--- START OF Record set ---
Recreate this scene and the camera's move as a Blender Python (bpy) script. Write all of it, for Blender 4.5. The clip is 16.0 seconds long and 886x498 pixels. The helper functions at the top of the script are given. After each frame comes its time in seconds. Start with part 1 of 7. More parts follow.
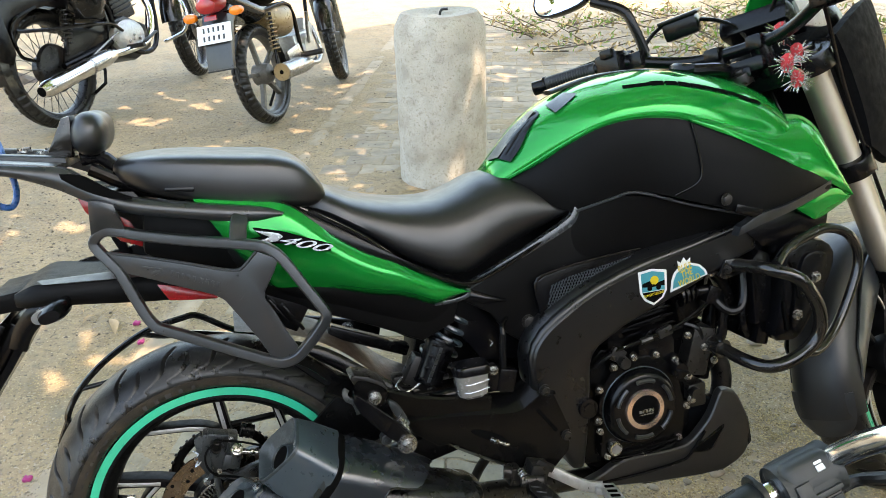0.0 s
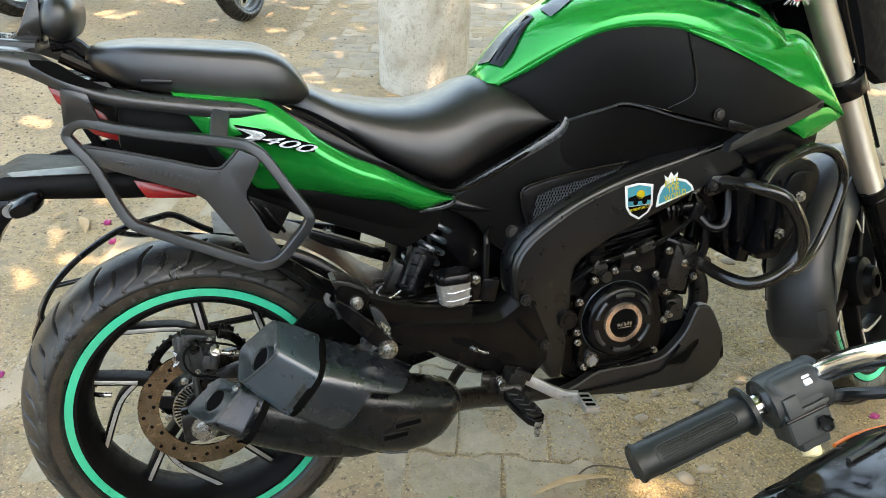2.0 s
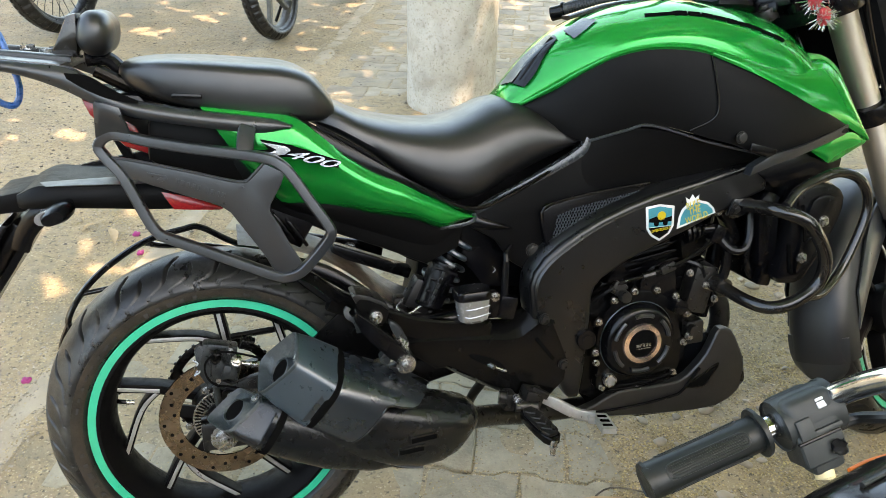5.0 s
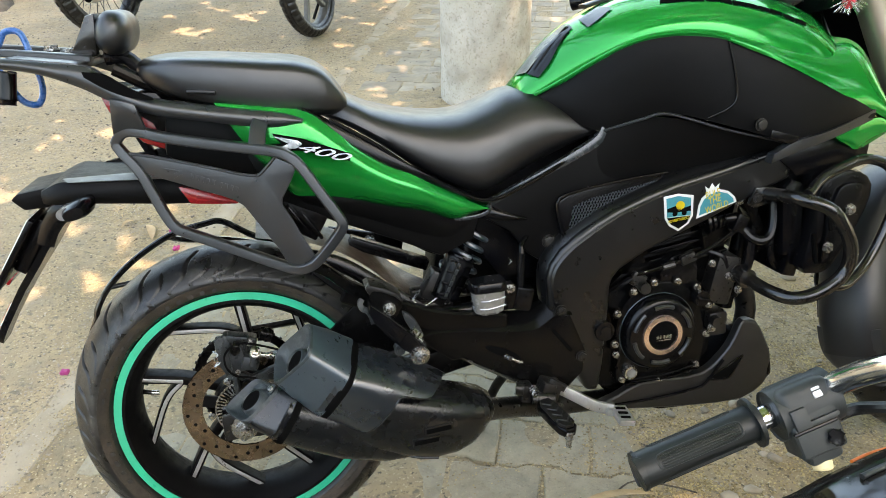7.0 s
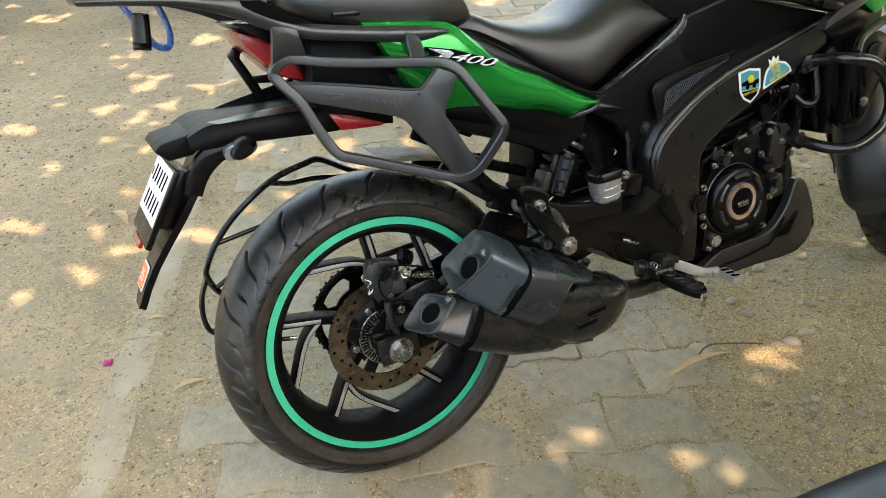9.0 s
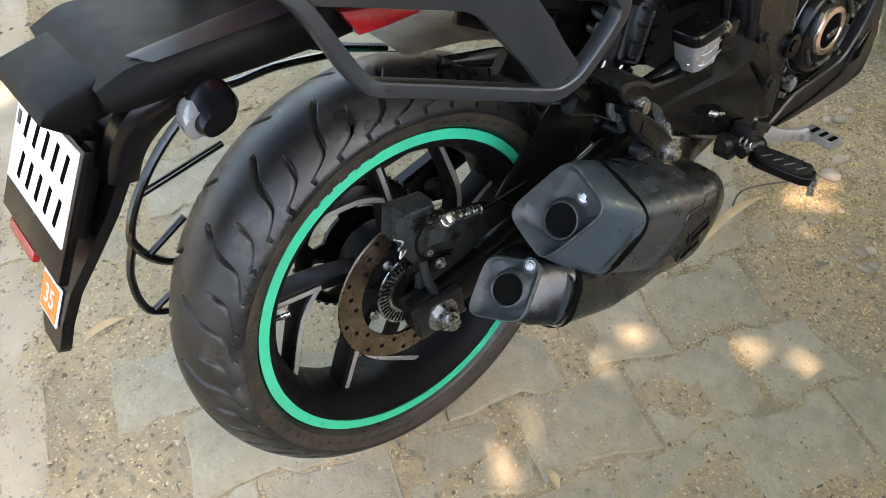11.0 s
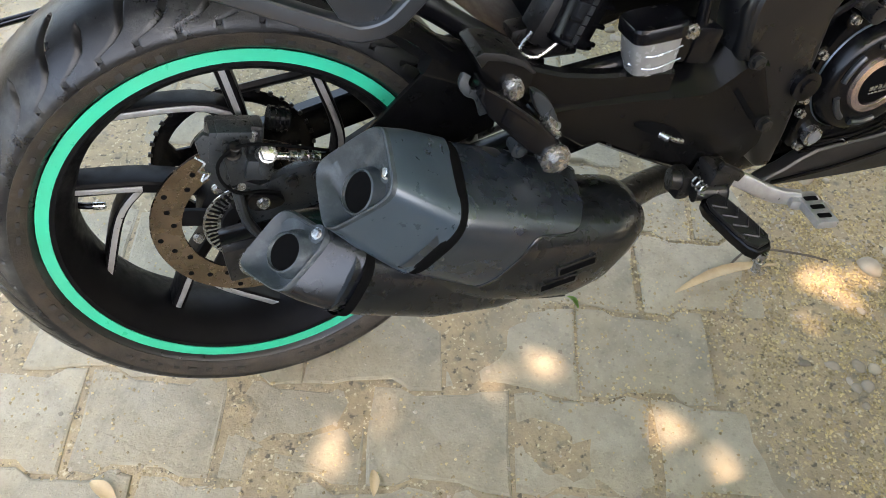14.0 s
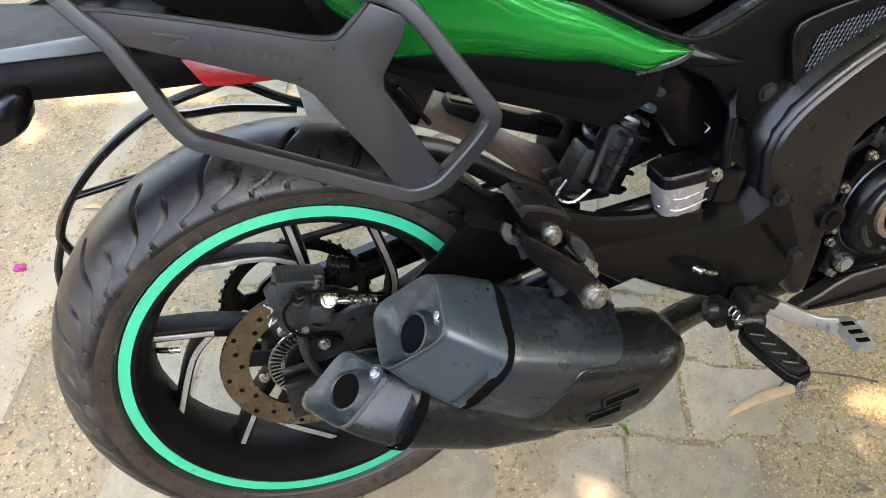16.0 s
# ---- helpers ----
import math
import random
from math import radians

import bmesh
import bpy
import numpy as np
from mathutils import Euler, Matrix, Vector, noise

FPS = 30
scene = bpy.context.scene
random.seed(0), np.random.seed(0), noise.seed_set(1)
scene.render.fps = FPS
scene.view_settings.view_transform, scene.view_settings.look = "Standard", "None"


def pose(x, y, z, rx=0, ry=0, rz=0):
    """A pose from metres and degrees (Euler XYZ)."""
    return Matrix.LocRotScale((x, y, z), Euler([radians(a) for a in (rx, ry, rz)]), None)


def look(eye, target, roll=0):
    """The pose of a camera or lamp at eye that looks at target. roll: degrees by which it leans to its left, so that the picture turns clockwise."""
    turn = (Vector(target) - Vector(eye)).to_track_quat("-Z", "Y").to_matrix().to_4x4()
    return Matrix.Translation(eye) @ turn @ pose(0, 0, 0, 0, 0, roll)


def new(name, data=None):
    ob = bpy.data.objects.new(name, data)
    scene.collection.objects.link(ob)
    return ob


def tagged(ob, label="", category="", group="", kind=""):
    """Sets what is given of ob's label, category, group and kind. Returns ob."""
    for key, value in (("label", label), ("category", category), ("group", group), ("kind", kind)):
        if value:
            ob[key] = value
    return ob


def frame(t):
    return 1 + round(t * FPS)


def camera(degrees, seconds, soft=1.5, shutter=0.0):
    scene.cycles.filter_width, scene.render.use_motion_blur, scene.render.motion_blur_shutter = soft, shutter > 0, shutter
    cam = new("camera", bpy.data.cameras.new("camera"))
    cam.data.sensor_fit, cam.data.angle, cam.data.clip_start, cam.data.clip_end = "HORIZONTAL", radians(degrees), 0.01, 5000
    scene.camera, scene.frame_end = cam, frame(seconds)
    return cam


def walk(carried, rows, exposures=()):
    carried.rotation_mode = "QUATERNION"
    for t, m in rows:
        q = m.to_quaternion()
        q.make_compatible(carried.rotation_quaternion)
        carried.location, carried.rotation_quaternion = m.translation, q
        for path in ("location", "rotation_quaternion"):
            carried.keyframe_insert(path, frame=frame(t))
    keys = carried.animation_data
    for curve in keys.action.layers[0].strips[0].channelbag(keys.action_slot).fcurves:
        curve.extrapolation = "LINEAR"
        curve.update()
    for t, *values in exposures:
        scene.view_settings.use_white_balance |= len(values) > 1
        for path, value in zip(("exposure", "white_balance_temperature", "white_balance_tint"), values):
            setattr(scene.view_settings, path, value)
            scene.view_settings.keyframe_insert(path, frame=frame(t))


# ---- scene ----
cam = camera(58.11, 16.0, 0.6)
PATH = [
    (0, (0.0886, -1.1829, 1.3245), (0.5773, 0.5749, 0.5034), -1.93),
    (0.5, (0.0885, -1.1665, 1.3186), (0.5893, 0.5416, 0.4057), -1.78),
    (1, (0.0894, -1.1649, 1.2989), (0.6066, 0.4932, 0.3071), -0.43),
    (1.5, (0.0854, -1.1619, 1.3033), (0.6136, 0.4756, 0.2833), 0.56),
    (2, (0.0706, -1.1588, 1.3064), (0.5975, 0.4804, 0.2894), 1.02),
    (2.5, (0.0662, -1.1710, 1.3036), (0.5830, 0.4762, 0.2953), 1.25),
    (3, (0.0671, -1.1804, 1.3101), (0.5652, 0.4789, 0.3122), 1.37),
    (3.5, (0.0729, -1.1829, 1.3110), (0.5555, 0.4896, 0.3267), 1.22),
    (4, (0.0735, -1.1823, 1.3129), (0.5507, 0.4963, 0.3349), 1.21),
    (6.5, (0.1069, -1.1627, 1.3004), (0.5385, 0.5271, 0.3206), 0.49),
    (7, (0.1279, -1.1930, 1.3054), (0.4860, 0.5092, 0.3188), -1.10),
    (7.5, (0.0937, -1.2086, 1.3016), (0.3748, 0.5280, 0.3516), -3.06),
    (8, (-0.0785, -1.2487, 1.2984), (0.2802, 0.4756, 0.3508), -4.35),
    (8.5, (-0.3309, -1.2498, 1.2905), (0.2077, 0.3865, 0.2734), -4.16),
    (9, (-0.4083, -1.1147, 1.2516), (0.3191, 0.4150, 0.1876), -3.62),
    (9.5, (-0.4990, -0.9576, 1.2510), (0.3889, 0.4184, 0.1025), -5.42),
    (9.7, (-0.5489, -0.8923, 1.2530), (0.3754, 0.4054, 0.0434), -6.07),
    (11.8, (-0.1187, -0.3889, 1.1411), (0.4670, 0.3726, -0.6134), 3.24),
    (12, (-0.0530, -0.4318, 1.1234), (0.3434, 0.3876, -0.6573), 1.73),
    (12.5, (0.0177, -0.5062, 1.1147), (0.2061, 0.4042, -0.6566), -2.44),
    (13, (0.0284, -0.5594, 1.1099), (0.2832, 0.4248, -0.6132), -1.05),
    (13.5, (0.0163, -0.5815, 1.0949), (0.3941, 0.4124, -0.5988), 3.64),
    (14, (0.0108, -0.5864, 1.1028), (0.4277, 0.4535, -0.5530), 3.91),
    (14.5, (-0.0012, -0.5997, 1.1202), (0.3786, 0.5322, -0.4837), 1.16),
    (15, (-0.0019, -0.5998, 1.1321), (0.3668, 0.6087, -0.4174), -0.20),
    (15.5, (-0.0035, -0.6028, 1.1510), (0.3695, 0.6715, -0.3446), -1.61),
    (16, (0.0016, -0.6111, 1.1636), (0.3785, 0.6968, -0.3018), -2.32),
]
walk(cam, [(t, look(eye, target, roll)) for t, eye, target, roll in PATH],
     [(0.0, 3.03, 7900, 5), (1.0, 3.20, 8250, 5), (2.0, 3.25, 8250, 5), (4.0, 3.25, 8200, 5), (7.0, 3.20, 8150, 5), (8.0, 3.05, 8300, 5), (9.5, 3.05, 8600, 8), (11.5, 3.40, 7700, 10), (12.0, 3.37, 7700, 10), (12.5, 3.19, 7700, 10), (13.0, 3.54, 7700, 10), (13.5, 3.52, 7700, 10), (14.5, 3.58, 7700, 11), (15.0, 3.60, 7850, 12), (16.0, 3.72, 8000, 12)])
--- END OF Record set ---
--- START OF Record set ---
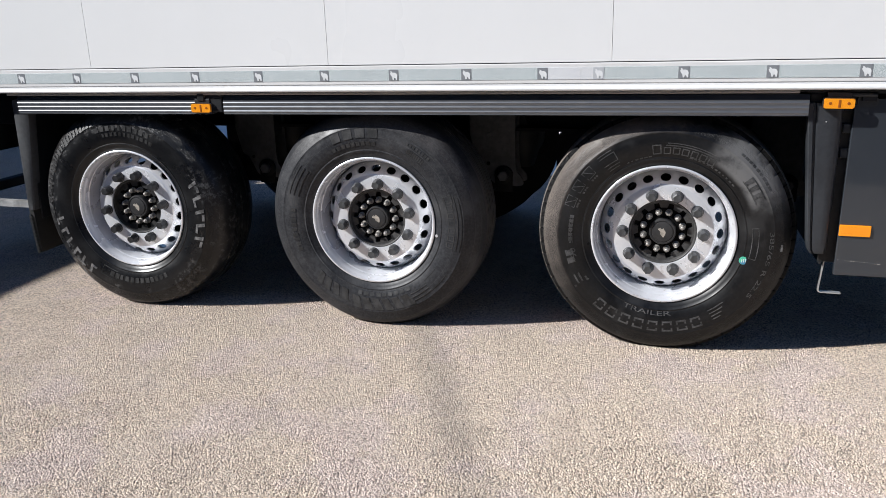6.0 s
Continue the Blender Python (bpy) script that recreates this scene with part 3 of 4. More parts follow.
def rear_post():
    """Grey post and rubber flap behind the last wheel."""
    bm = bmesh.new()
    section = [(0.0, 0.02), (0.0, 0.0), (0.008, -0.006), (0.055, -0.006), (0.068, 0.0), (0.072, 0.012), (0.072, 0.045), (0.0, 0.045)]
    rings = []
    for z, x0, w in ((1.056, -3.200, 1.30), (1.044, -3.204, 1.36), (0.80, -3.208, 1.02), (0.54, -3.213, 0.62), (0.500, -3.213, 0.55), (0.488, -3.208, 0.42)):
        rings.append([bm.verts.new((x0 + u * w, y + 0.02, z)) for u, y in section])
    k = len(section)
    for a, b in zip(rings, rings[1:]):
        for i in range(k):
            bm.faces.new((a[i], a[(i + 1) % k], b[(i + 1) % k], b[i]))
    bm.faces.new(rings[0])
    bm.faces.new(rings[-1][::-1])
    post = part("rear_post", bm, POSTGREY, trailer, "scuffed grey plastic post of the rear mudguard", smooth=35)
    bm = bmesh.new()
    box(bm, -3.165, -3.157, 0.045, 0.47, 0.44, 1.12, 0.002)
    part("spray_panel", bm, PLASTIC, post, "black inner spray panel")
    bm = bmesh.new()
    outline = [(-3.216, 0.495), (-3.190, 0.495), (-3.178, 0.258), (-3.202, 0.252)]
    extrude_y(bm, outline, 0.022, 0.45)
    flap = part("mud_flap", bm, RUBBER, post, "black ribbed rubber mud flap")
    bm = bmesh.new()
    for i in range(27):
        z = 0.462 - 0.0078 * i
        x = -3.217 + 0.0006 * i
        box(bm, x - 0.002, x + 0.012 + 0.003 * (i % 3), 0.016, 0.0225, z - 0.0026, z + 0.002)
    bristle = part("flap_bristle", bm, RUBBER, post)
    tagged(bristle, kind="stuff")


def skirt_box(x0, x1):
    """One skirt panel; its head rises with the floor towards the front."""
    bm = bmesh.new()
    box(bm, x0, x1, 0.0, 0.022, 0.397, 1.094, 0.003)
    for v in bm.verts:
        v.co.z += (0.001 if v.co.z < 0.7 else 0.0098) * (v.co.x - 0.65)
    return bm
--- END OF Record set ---
* [Problem to work on]:
Collect every line with the string "target" from the records, and copy each.

* [Output for this exercise]:
def look(eye, target, roll=0):
    """The pose of a camera or lamp at eye that looks at target. roll: degrees by which it leans to its left, so that the picture turns clockwise."""
    turn = (Vector(target) - Vector(eye)).to_track_quat("-Z", "Y").to_matrix().to_4x4()
walk(cam, [(t, look(eye, target, roll)) for t, eye, target, roll in PATH],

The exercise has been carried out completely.